6. Do SOCKS5 proxies offer better anonymity?
SOCKS5 does not automatically make you anonymous, but it gives more flexibility than standard HTTP proxies. It can support different traffic types and is useful for advanced browser, app, and automation setups.
7. Which proxy provider is best for beginners?
Webshare and Decodo are good beginner-friendly options. Webshare is cheaper and simpler. Decodo offers better overall features and a smoother experience for professional users.
8. Which proxy provider is best for businesses?
Bright Data, Oxylabs, and NetNut are stronger choices for business users. They offer larger networks, better infrastructure, and more professional controls for teams.
Final Buying Advice
The best proxy for online anonymity depends on how serious your workflow is.
If you want the most powerful infrastructure, choose Bright Data or Oxylabs. If you want a balanced option that is easier to use, choose Decodo. If location accuracy matters, SOAX is a strong pick.
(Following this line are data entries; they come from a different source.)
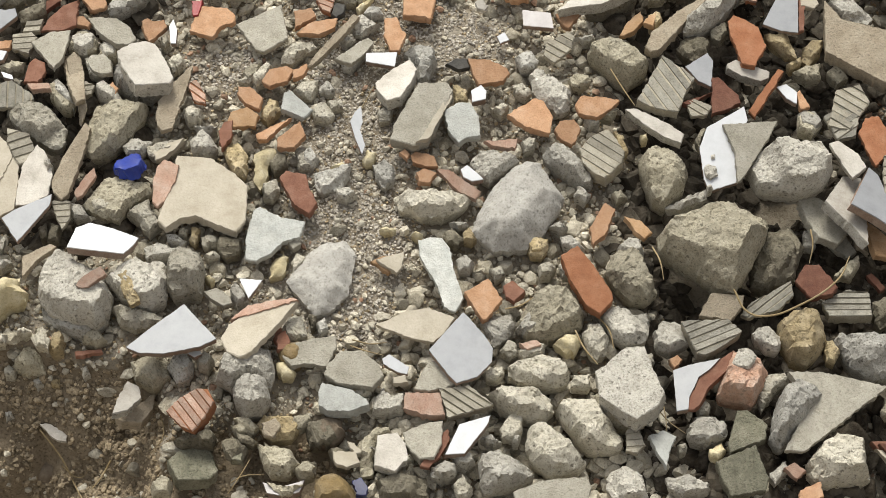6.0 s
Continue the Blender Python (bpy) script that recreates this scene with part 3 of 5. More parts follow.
slab("R", -385, 28, 17, 8, -1, 4, [(-13, 15), (8, 15), (9, -5), (1, -19), (-6, -5)], ridges=5)
rock("y", -243, 10, 6, 5, [(-3, 9), (6, 6), (1, -13), (-5, -7)])
rock("g", -263, 4, 6, 5, [(-10, 5), (-1, 6), (12, -4), (6, -9), (-7, -4)])
rock("c", -255, 13, 6, 5, [(-4, 3), (5, 2), (4, -5), (-5, -4)])
rock("C", -459, -30, 6, 8, [(-14, 4), (4, 10), (24, 4), (11, -8), (-6, -12), (-19, -8)])
slab("s", -407, -25, 17, 8, -1, -5, [(-16, 1), (12, 17), (19, 13), (-1, -5), (-14, -26)])
slab("b", -261, -129, 32, 9, -4, -3, [(-44, -9), (-18, 15), (14, 41), (50, -2), (33, -11), (-5, -18), (-31, -16)])
slab("w", -234, -138, 17, 8, -3, -4, [(-8, 0), (2, 6), (7, -1), (-1, -5)])
rock("c", -398, -118, 6, 5, [(-11, 2), (-3, 9), (10, 2), (8, -10), (-4, -8)])
rock("c", -444, -117, 6, 5, [(-12, -2), (-1, 7), (11, 4), (9, -5), (-6, -11)])
rock("c", -417, -108, 6, 5, [(-7, 1), (1, 4), (9, -1), (2, -5), (-6, -4)])
slab("k", -175, 259, 20, 8, -3, -1, [(-33, 14), (17, 40), (26, -7), (0, -25), (-10, -21)])
slab("o", -132, 286, 17, 8, -1, -2, [(-10, -17), (-12, 7), (8, 11), (14, -1)])
slab("o", -114, 271, 17, 8, -1, -1, [(-26, -8), (-9, 7), (20, 12), (17, -1), (-2, -11)])
slab("O", -108, 305, 17, 8, 0, -3, [(-11, 4), (-4, -12), (5, -16), (11, 8), (0, 16)], ridges=-24)
slab("K", -94, 293, 17, 8, -4, -3, [(-8, -4), (-4, 11), (8, 8), (6, -4), (-2, -10)])
slab("s", -99, 251, 20, 8, -4, -3, [(23, 36), (29, 32), (8, 2), (-23, -35), (-28, -35), (-17, -16), (8, 17)])
rock("g", -55, 299, 6, 5, [(-11, -3), (-5, 7), (8, 5), (11, -6), (-2, -8)])
rock("C", -62, 280, 6, 5, [(-11, 6), (2, 8), (15, 1), (2, -8), (-7, -14)])
rock("C", -84, 261, 6, 5, [(-8, 0), (-1, 3), (10, 0), (-1, -8)])
slab("k", -71, 238, 17, 8, 2, 1, [(-26, -10), (11, 19), (18, 13), (5, -6), (-7, -17)])
slab("w", -42, 227, 18, 8, 1, 1, [(-20, 8), (15, 10), (13, -5), (12, -9), (-20, -3)])
slab("o", -30, 262, 17, 8, -1, 3, [(-12, 20), (2, 22), (8, 4), (13, 0), (5, -22), (-5, -22), (-12, -3)])
slab("o", -4, 299, 17, 12, 1, -3, [(-17, 14), (20, 14), (15, -16), (-17, -12)])
slab("k", 0, 152, 24, 16, -2, -6, [(-3, 45), (29, 44), (35, 32), (10, -30), (-6, -43), (-34, -34), (-30, -13)])
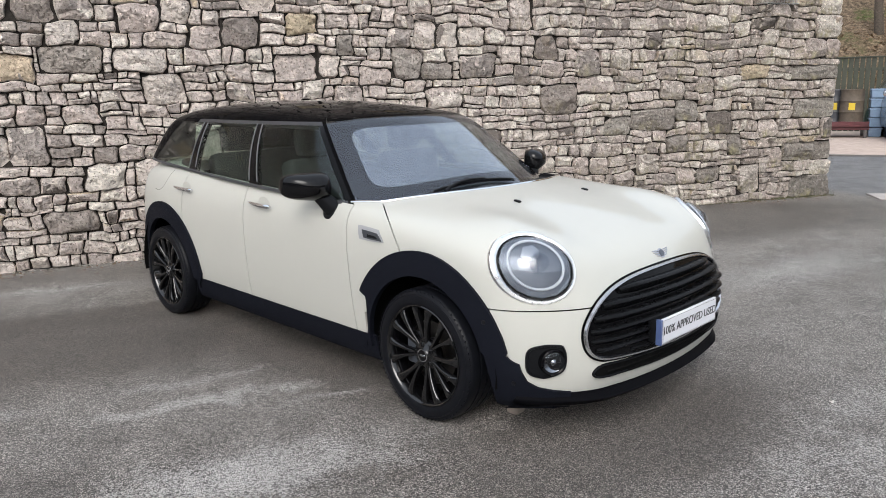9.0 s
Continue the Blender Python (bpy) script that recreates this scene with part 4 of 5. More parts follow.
# wheels
def wheel_parts(sgn):
    """A wheel about the origin, its face towards -y for sgn < 0."""
    w = thing("wheel", "", "")
    def add(name, bm, mat, parent, sharp=38):
        if sgn > 0:
            b2 = flip(bm)
            bm.free()
            bm = b2
        return part(name, bm, mat, parent, sharp=sharp)
    R = TYRE_R
    prof = [(0.222, 0.195), (0.240, 0.215), (0.275, 0.222), (0.306, 0.210), (0.317, 0.195)]
    groove = [0.19, 0.157, 0.155, 0.147, 0.145, 0.117, 0.115, 0.105, 0.103, 0.073, 0.071, 0.063, 0.061, 0.03]
    for i, g in enumerate(groove[1:-1]):
        prof.append((R - (0.007 if i % 4 in (1, 2) else 0.0), g))
    prof += [(0.3185, 0.022), (0.314, 0.011), (0.306, 0.003), (0.297, -0.0015), (0.2955, -0.004), (0.293, -0.004), (0.2915, -0.002), (0.284, -0.004), (0.262, -0.006), (0.252, -0.002), (0.246, 0.002), (0.240, 0.010), (0.232, 0.016)]
    tyre = add("tyre", lathe(prof, 96, "y", None, False), M["rubber"], w, 30)
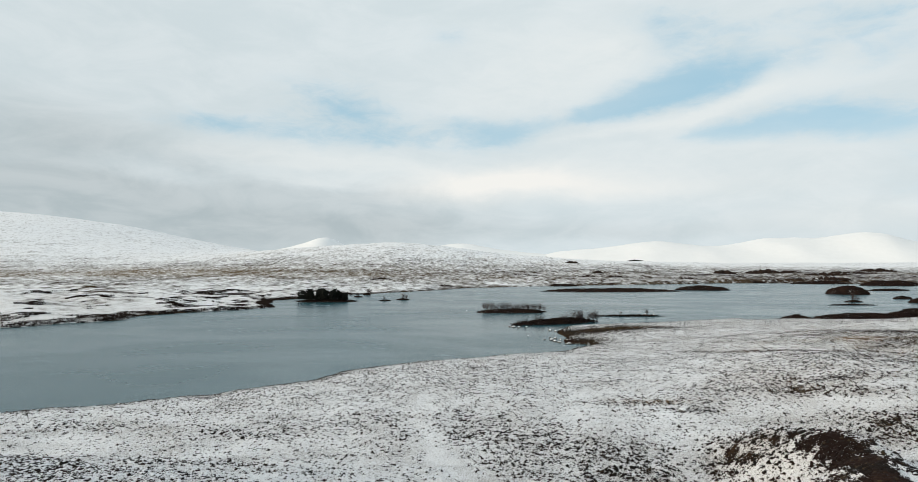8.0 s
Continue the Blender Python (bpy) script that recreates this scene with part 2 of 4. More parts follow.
MOOR = moor_material("snowy_moor")
WATER = water_material()
SNOW = surface("packed_snow", (0.80, 0.81, 0.82), 0.6, grain=0.03, bump=0.2, spread=0.06, shine=0.05)
DRIFT = surface("drifted_snow", (0.79, 0.80, 0.81), 0.65, grain=6, bump=0.5, spread=0.06, shine=0.1)
HEATHER = surface("dark_heather", (0.026, 0.018, 0.015), 0.95, grain=1.2, spread=0.5, shine=0.05)
STRAW = surface("bleached_grass", (0.125, 0.070, 0.033), 0.9, grain=16, spread=0.75, shine=0.05)
OLD_GRASS = surface("dark_old_grass", (0.058, 0.034, 0.018), 0.9, grain=16, spread=0.7, shine=0.05)
BARK = surface("dark_birch_bark", (0.036, 0.029, 0.026), 0.9, grain=9, bump=0.4, spread=0.4, shine=0.05)
TWIG = surface("purple_brown_twigs", (0.055, 0.041, 0.038), 0.9, grain=3, spread=0.35, shine=0.05)
OLIVE_BARK = surface("olive_willow_bark", (0.14, 0.12, 0.08), 0.9, grain=7, bump=0.3, spread=0.35)
OLIVE_TWIG = surface("pale_willow_twigs", (0.20, 0.175, 0.115), 0.9, grain=4, spread=0.3)
NEEDLE = surface("dark_pine_needles", (0.013, 0.014, 0.012), 0.95, grain=0.9, spread=0.5, shine=0.05)
BROOM = surface("dark_green_broom", (0.020, 0.026, 0.012), 0.9, grain=5, spread=0.5, shine=0.05)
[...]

If stable sessions matter, look at NetNut. If your budget is tight, IPRoyal, Webshare, and Proxy-Seller are practical starting points.
The smartest move is to test before scaling. Buy a small plan, run your real workflow, check blocks, speed, CAPTCHA rates, and session stability. Proxy marketing pages can look similar. Real performance shows up only when your own tools and target sites are involved.